Task goal: Restate, exactly and without pictures, the lines from the start of the listing below through the line holding "pose from metres".

____

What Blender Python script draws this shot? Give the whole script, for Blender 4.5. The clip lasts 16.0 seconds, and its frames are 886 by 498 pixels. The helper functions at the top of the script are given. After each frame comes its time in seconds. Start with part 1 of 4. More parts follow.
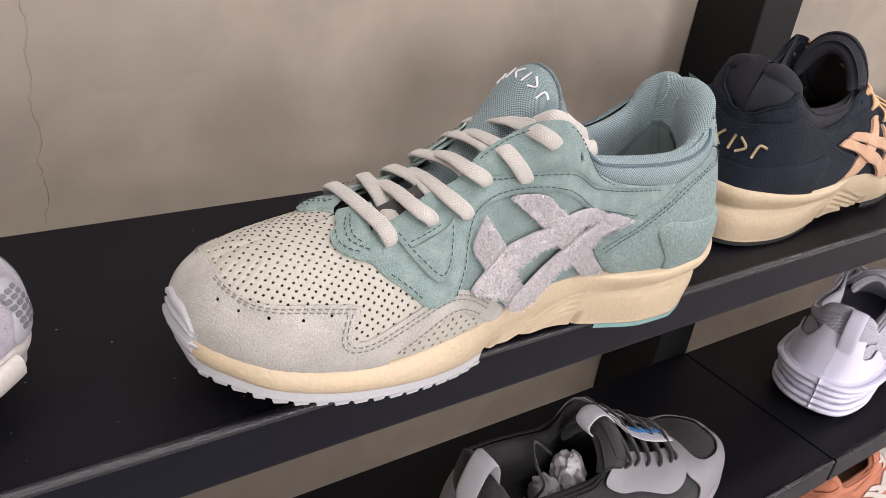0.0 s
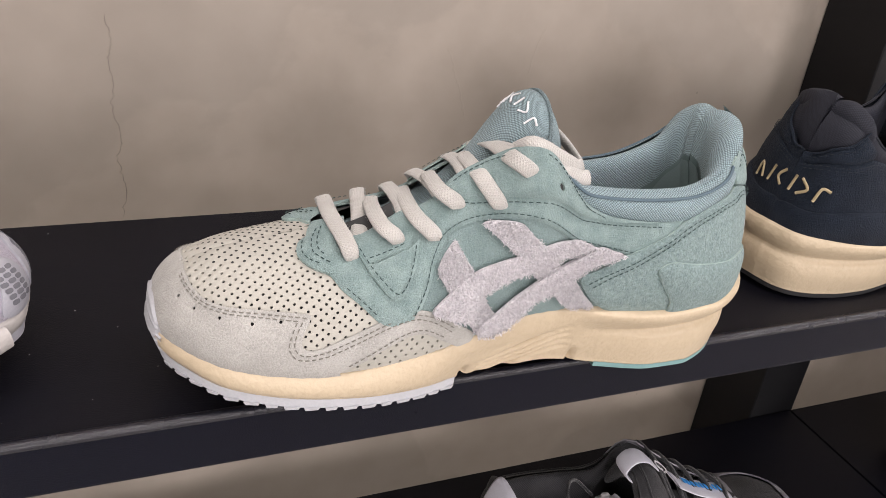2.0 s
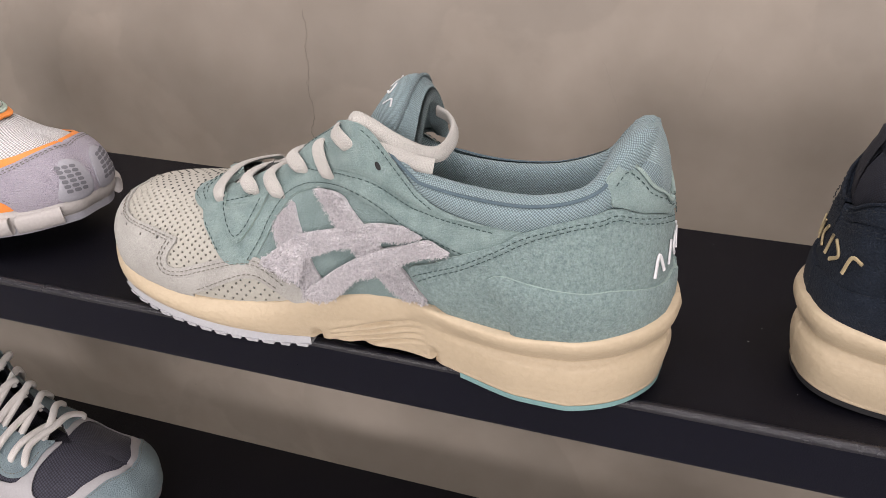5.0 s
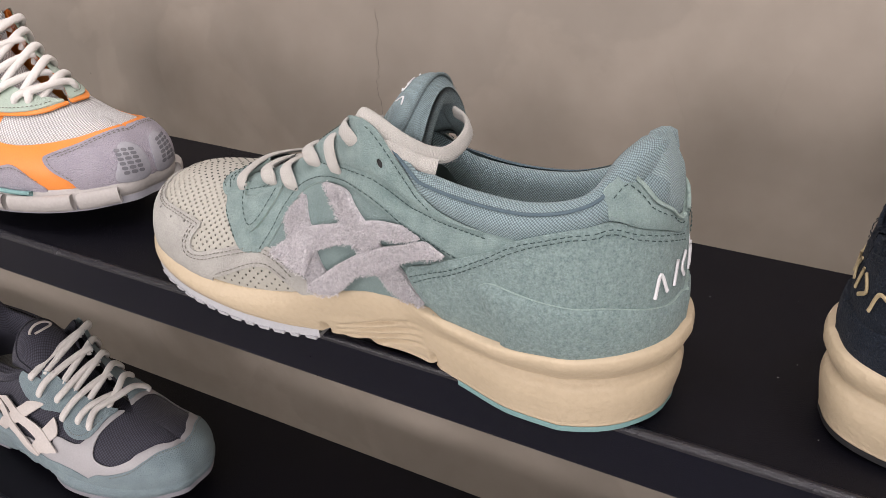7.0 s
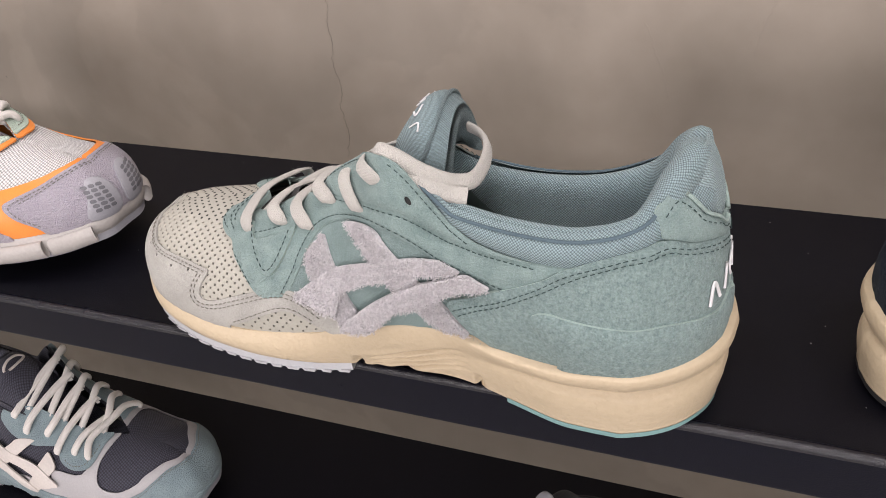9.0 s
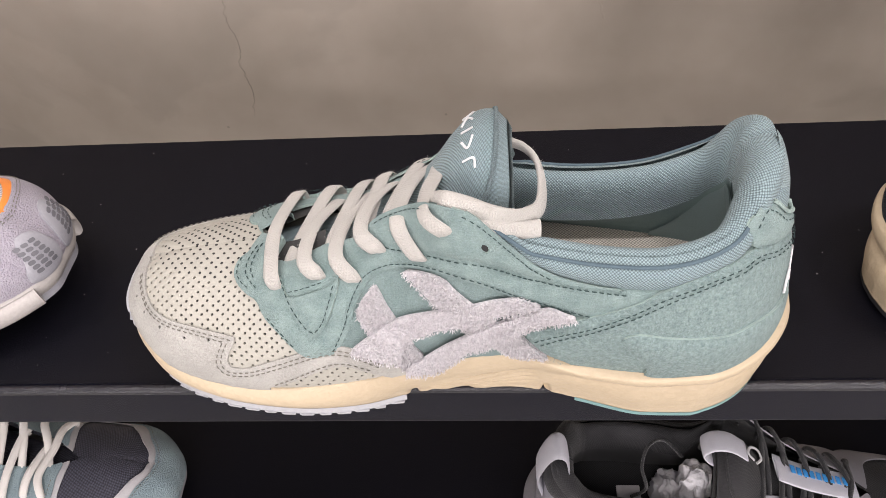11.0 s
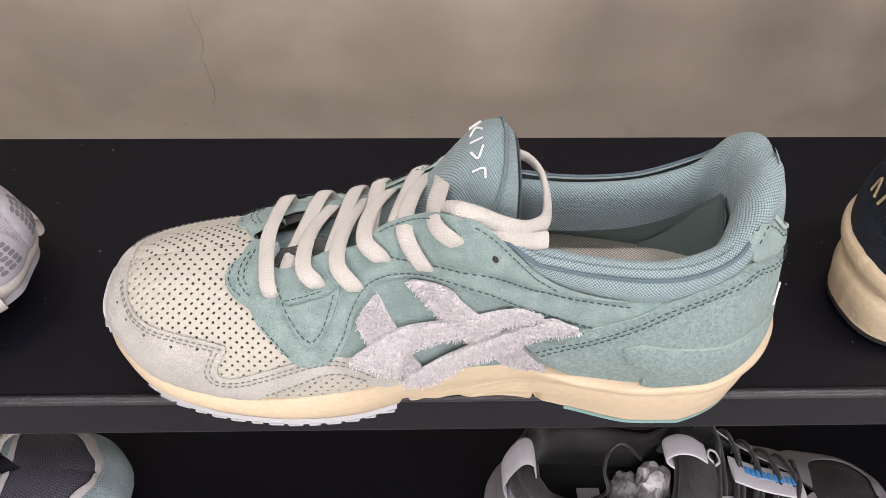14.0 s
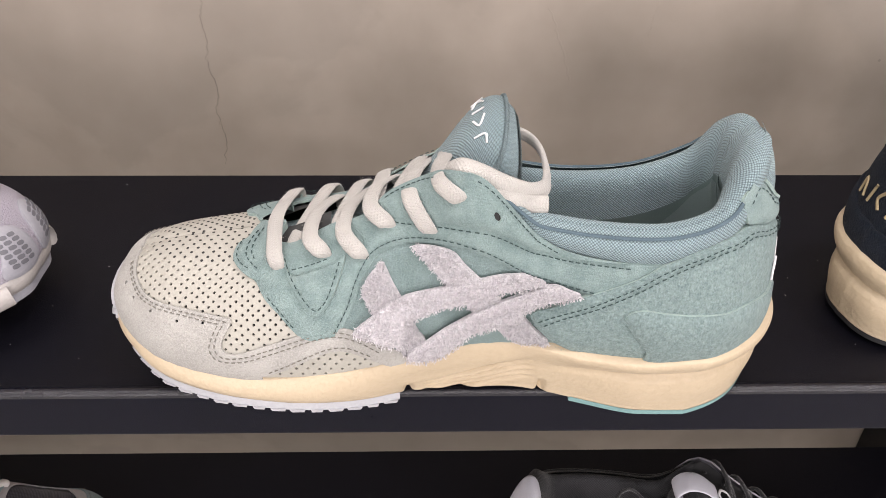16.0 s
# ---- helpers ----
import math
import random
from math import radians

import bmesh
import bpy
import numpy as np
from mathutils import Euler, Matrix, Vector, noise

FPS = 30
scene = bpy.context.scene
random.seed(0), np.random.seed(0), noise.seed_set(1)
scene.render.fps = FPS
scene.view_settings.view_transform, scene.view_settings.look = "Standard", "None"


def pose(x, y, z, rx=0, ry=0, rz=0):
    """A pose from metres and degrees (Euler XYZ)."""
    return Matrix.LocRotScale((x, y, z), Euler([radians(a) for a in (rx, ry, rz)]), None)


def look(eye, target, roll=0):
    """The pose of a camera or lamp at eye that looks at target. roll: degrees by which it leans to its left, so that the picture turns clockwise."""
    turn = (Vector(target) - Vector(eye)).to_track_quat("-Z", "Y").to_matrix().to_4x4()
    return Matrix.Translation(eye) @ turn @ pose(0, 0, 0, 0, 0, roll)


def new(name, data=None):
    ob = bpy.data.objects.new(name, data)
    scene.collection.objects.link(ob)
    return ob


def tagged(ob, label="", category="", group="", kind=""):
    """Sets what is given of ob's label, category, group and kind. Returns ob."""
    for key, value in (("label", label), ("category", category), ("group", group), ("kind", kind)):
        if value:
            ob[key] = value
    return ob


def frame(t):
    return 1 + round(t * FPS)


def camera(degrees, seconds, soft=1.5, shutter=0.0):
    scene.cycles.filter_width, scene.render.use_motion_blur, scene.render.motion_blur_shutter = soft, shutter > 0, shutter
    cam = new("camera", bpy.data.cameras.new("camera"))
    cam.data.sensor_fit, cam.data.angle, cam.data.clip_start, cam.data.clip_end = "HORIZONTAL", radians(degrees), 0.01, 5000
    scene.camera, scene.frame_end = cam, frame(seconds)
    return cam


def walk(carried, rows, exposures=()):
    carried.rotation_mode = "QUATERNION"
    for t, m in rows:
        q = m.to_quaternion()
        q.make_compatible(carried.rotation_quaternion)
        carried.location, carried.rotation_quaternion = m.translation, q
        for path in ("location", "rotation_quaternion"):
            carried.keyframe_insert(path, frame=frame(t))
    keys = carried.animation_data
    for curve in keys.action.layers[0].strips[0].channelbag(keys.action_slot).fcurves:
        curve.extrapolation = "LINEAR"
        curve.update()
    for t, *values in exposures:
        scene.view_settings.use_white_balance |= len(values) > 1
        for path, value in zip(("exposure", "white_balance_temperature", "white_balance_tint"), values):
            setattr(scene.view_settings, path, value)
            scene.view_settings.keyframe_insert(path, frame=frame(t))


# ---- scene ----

____

Response:
What Blender Python script draws this shot? Give the whole script, for Blender 4.5. The clip lasts 16.0 seconds, and its frames are 886 by 498 pixels. The helper functions at the top of the script are given. After each frame comes its time in seconds. Start with part 1 of 4. More parts follow.
0.0 s
2.0 s
5.0 s
7.0 s
9.0 s
11.0 s
14.0 s
16.0 s
# ---- helpers ----
import math
import random
from math import radians

import bmesh
import bpy
import numpy as np
from mathutils import Euler, Matrix, Vector, noise

FPS = 30
scene = bpy.context.scene
random.seed(0), np.random.seed(0), noise.seed_set(1)
scene.render.fps = FPS
scene.view_settings.view_transform, scene.view_settings.look = "Standard", "None"


def pose(x, y, z, rx=0, ry=0, rz=0):
    """A pose from metres and degrees (Euler XYZ)."""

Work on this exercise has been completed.